The confidential report, obtained by Reuters, said the majority of Iran's embargo breaches have been arms sales to Syria. Western diplomats say Syria passed the arms on to Hizbullah and Arab terrorist groups in Israel.
The report by the UN Security Council's "Panel of Experts," which reports on compliance with four rounds of UN sanctions imposed on Iran for refusing to halt its nuclear enrichment program, also asserts Tehran flouts the sanctions as it continues to develop its atomic program.
Diplomats said Russia offered a procedural justification for objecting to the publication of the report -- that the Security Council's Iran sanctions committee must discuss the report before disclosure to the public.

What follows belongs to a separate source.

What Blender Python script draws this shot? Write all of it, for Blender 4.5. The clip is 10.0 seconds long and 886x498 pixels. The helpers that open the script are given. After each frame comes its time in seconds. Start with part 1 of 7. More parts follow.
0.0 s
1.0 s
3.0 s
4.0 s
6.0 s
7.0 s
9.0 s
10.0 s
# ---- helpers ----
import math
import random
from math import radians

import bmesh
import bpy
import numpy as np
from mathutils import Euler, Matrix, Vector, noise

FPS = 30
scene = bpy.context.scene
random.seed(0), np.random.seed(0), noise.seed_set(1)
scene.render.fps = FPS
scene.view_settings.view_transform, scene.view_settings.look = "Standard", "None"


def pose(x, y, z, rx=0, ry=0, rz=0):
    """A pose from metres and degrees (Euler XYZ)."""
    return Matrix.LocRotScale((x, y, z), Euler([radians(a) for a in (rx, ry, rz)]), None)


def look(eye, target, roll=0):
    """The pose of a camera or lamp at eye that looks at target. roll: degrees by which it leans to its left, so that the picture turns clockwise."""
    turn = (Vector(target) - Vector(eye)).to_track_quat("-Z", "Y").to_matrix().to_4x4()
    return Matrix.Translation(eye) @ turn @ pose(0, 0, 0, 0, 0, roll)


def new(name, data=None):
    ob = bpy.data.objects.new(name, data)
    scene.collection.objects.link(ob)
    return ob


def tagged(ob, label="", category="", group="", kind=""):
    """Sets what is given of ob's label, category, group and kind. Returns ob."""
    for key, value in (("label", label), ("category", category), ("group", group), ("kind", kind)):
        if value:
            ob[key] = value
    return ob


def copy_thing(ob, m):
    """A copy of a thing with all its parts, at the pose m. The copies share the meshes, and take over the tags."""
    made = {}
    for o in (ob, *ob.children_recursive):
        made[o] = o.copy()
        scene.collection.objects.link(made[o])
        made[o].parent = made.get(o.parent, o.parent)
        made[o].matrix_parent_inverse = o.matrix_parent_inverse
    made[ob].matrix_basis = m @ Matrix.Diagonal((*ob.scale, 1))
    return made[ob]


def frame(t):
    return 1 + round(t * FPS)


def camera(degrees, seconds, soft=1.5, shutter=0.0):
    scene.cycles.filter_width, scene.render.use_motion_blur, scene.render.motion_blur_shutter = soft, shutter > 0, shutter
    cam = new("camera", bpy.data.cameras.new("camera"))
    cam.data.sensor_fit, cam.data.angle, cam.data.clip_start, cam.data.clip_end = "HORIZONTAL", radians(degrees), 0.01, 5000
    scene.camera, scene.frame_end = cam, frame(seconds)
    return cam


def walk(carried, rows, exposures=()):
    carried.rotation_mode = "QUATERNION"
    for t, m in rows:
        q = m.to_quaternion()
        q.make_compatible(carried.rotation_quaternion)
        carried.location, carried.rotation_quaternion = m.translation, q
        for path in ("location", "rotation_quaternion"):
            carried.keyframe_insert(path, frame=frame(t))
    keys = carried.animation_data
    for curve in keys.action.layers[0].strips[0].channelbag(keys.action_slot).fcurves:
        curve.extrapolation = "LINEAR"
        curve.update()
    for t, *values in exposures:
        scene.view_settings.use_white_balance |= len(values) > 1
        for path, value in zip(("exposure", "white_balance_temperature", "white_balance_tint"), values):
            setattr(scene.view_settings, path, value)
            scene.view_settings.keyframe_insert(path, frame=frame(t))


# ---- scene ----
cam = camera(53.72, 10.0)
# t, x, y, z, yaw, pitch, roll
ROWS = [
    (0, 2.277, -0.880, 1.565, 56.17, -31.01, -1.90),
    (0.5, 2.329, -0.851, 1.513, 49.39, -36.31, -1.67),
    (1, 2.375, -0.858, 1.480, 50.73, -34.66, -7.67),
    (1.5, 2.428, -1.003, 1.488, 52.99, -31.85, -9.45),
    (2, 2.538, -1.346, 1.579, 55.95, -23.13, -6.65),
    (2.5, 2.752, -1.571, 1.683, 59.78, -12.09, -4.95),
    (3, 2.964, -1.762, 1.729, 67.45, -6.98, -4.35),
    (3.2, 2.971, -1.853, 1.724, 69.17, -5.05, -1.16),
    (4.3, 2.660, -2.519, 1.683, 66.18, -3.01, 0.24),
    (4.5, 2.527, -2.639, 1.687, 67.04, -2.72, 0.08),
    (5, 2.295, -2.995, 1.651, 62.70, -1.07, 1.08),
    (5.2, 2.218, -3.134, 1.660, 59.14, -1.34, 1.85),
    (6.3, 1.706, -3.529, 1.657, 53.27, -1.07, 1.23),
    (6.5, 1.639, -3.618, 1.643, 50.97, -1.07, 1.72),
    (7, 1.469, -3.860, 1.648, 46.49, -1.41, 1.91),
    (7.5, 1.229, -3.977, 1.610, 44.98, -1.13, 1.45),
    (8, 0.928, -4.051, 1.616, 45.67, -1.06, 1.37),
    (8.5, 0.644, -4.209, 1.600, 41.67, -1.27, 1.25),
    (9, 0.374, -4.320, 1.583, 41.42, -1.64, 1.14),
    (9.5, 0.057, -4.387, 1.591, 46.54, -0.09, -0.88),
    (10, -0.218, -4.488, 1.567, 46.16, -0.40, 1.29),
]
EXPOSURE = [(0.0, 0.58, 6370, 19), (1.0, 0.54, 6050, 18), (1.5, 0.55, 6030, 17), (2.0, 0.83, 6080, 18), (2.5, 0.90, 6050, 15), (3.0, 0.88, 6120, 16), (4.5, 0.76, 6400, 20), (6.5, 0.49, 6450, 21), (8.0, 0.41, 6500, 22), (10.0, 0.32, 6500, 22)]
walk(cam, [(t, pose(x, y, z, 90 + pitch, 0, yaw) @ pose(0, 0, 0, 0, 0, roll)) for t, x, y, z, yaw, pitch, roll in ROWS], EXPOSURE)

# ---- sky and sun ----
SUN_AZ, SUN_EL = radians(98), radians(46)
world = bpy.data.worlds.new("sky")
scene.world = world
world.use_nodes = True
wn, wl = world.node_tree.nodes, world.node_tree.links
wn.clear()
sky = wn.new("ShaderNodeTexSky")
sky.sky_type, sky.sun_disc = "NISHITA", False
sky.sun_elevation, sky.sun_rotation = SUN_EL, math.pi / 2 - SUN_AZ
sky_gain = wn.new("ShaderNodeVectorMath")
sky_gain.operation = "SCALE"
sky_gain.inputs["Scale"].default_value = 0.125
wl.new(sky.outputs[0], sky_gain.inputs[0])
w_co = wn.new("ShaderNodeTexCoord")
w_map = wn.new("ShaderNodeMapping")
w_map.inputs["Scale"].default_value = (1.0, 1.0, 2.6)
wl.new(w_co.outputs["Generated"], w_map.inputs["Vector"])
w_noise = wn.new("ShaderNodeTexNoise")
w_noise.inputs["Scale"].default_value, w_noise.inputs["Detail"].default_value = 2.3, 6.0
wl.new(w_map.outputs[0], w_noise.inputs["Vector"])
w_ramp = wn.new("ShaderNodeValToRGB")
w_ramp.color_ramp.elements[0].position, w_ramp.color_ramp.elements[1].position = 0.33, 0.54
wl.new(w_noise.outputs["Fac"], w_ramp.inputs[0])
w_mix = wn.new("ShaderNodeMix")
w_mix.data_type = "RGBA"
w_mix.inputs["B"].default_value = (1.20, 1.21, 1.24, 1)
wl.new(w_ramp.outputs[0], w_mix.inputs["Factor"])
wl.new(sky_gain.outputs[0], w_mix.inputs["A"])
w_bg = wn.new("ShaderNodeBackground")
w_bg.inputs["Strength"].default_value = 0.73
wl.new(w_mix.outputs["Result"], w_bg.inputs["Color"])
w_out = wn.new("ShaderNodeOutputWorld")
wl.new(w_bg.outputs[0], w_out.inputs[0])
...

"Eventually they'll have to give in but we don't know how long it will take," a diplomat said.
Russia has been able to stonewall the Iran report because decisions about Security Council reports are made by consensus.
Russia's move comes as British and French diplomats attempt to revive plans for the Security Council to condemn Syria for its crackdown against demonstrators.
A previous attempt failed after Russia, China and India objected to the proposed condemnation.
China has prevented the publication of similar expert panel reports on North Korea and Sudan, two countries that Beijing routinely tries to shield from Security Council criticism, for as long as half a year.
Russia has long acted as Iran's protector on the council, working hard to dilute the four sanctions resolutions on Iran between 2006 and 2010 before voting in favor of them. Russia has close commercial ties to the Islamic Republic.
Iran's Russian-built Bushehr nuclear power plant, activated Tuesday, is expected to be fully operational within weeks.